La solution pourrait être la création d’un corps composé d’étrangers, similaire à la Légion étrangère française, et à qui l’on confierait les missions que les militaires états-uniens aiment le moins : le maintien de la paix. Ces missions ne nécessitent pas un équipement militaire lourd et cher. Nous pourrions confier à ces militaires étrangers, moins payés que les militaires états-uniens, des opérations qui coûterait moins cher au Pentagone. Il y aurait également moins de pressions sur le Congrès pour qu’il rapatrie nos gars à la maison.
« L’Europe où nous entrons progresse »
L’Europe où nous entrons progresse
Le Monde (France)
[AUTEUR] Péter Medgyessy est président du conseil hongrois et signataire de la lettre « L’Europe et l’Amérique doivent rester unies ».
[RESUME] La troisième République hongroise est une jeune démocratie. Les débats politiques y sont donc plus vifs et animés que dans la partie de l’Europe plus chanceuse, mais le soutien à l’adhésion du pays à l’Union Européenne y est unanime.
Cela fait 13 ans que notre pays se transforme et cela fut dur, mais heureusement nous avons disposé de l’aide de nos nouveaux alliés européens, dont la France.
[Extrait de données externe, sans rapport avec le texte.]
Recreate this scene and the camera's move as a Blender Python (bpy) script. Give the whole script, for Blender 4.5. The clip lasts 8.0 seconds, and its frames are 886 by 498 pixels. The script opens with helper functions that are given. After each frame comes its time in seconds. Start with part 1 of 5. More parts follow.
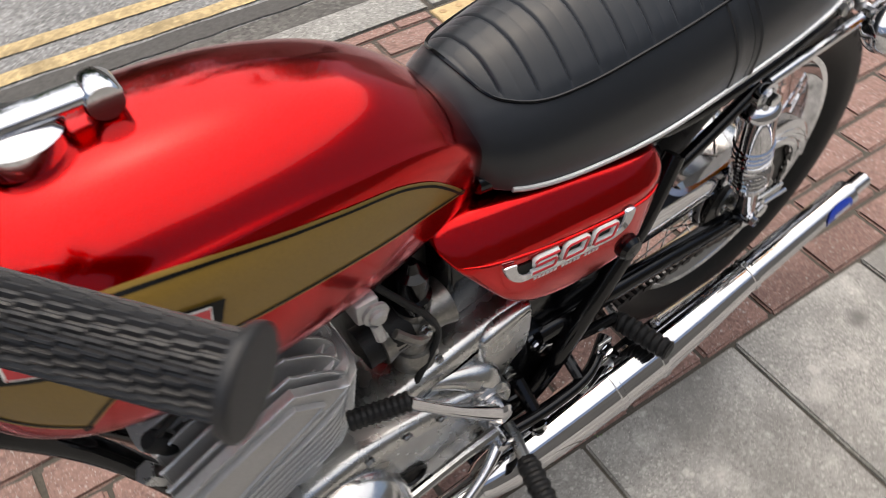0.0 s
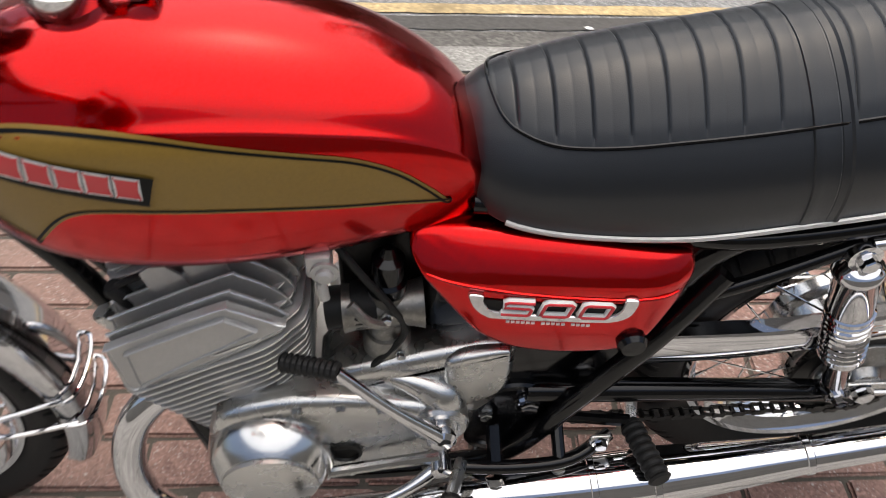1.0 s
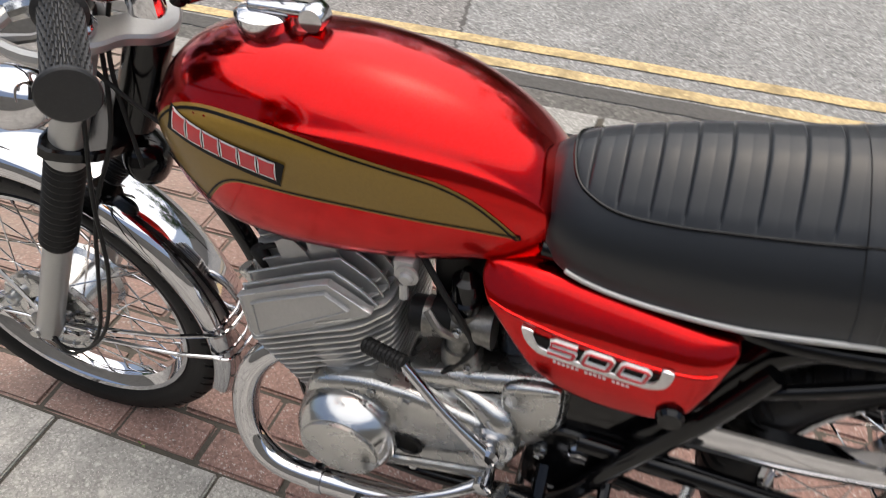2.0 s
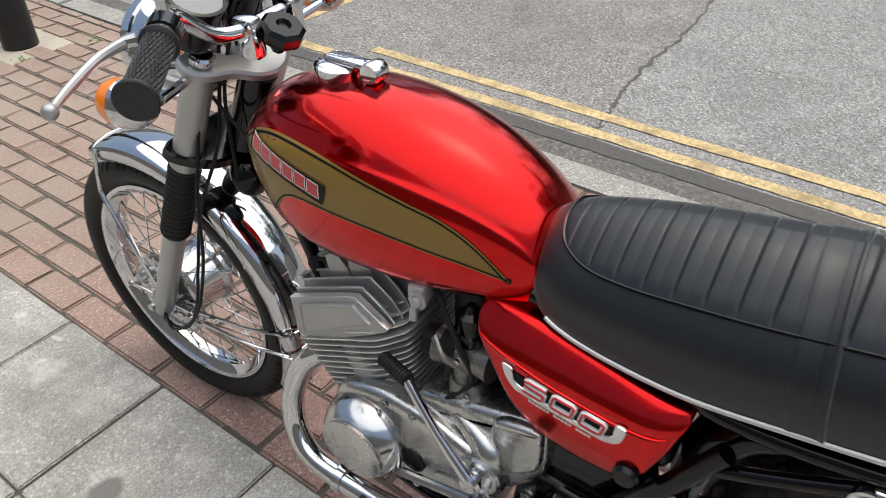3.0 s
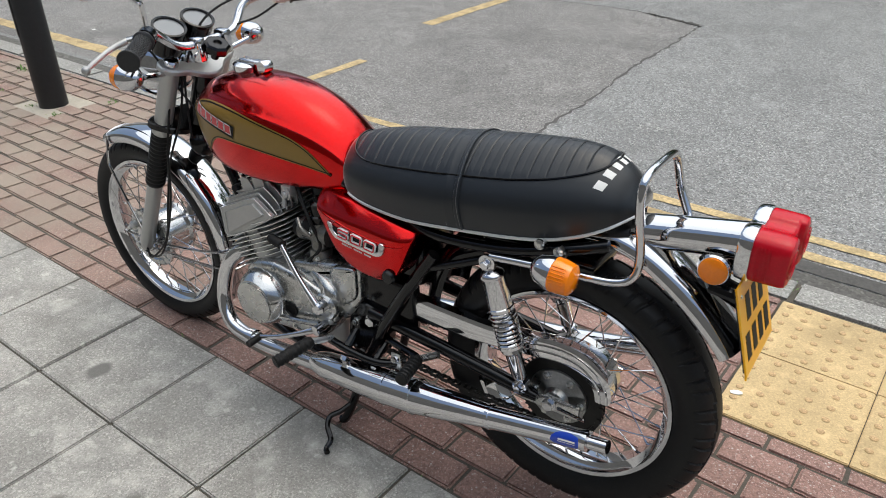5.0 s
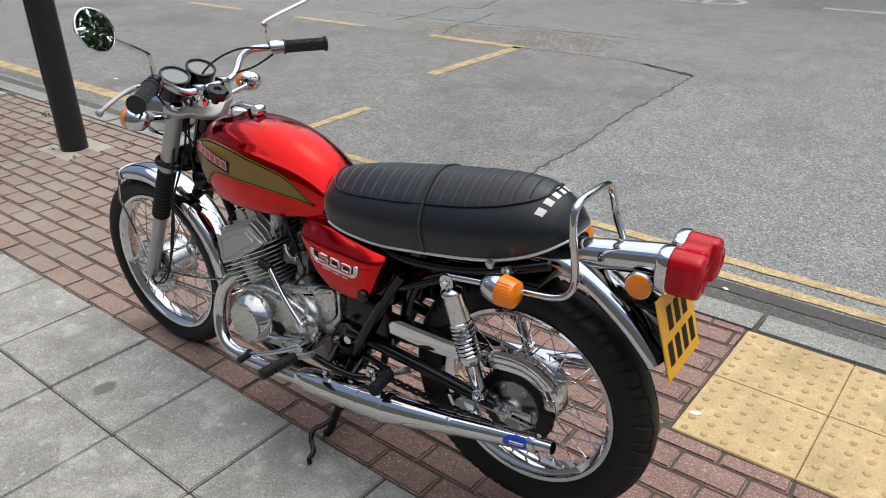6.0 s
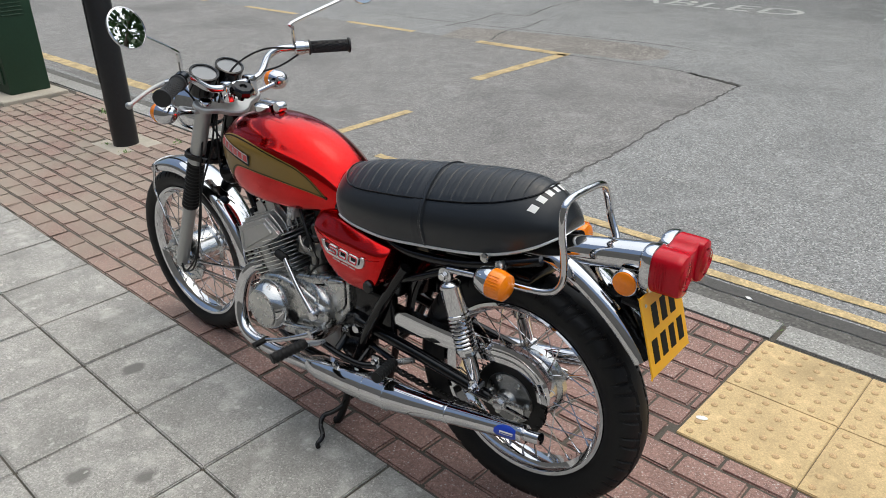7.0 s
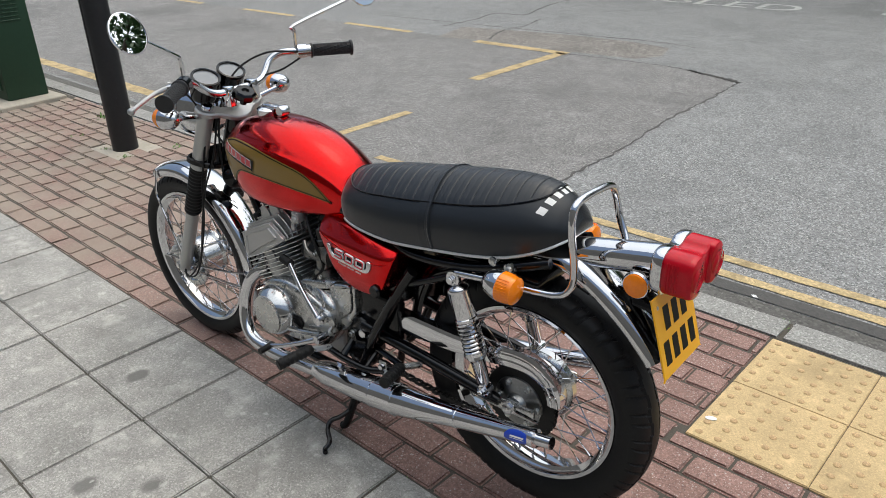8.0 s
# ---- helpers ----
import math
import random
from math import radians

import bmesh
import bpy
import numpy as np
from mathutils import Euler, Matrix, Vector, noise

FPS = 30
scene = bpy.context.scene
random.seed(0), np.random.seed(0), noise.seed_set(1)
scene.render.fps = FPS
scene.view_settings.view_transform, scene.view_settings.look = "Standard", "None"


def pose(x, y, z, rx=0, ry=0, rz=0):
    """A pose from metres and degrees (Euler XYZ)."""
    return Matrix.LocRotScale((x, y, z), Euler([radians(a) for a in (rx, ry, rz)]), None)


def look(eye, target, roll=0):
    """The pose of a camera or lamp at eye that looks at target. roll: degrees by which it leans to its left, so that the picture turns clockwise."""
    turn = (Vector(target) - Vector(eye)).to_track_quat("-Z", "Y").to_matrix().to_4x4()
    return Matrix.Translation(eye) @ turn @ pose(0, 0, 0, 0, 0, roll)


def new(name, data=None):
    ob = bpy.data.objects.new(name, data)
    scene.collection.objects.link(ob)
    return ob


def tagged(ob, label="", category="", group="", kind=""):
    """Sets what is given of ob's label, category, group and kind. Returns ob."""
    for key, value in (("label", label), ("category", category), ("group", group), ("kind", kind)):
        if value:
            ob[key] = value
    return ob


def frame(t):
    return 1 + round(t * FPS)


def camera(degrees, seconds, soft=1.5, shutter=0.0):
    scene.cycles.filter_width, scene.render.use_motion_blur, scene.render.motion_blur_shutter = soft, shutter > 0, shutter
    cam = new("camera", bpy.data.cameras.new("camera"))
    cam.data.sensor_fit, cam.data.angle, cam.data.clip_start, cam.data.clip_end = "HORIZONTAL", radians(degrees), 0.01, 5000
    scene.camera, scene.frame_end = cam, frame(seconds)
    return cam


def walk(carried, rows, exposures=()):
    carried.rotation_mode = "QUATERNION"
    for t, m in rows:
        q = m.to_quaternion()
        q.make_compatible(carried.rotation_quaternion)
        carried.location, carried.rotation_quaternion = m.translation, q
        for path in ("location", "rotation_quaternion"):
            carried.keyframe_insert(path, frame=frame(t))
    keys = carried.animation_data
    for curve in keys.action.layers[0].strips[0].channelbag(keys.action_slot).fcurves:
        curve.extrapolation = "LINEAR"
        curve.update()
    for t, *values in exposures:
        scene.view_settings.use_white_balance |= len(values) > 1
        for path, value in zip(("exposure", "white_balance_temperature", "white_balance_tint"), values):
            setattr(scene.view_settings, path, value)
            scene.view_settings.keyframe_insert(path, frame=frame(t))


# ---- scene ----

Nous savons que l’UE n’est pas une association de bienfaisance et qu’elle attend de nous un retour. Les nouveaux membres peuvent lui apporter une force et une nouvelle dynamique, bien plus importantes que le respect de critères d’admission. Pour nous, le 16 avril, date de la signature du traité d’admission, sera une fête et une récompense de nos efforts.
Les divisions actuelles de l’Europe paraissent plus grande qu’elles ne le sont réellement et sont génératrices de discussions indispensables. Ce débat permet la naissance d’une Europe plus solide et plus unie. Il n’est pas stérile et a mis en lumière la nécessité de construire une politique de sécurité commune. Dans ce débat, les nouveaux adhérents en ont surpris certains en faisant entendre leur voix comme s’ils étaient déjà des membres souverains de l’UE.
Grâce à cet élargissement, l’Europe sera de nouveau plus qu’une donnée géographique, elle sera à nouveau une communauté économique, spirituelle et intellectuelle.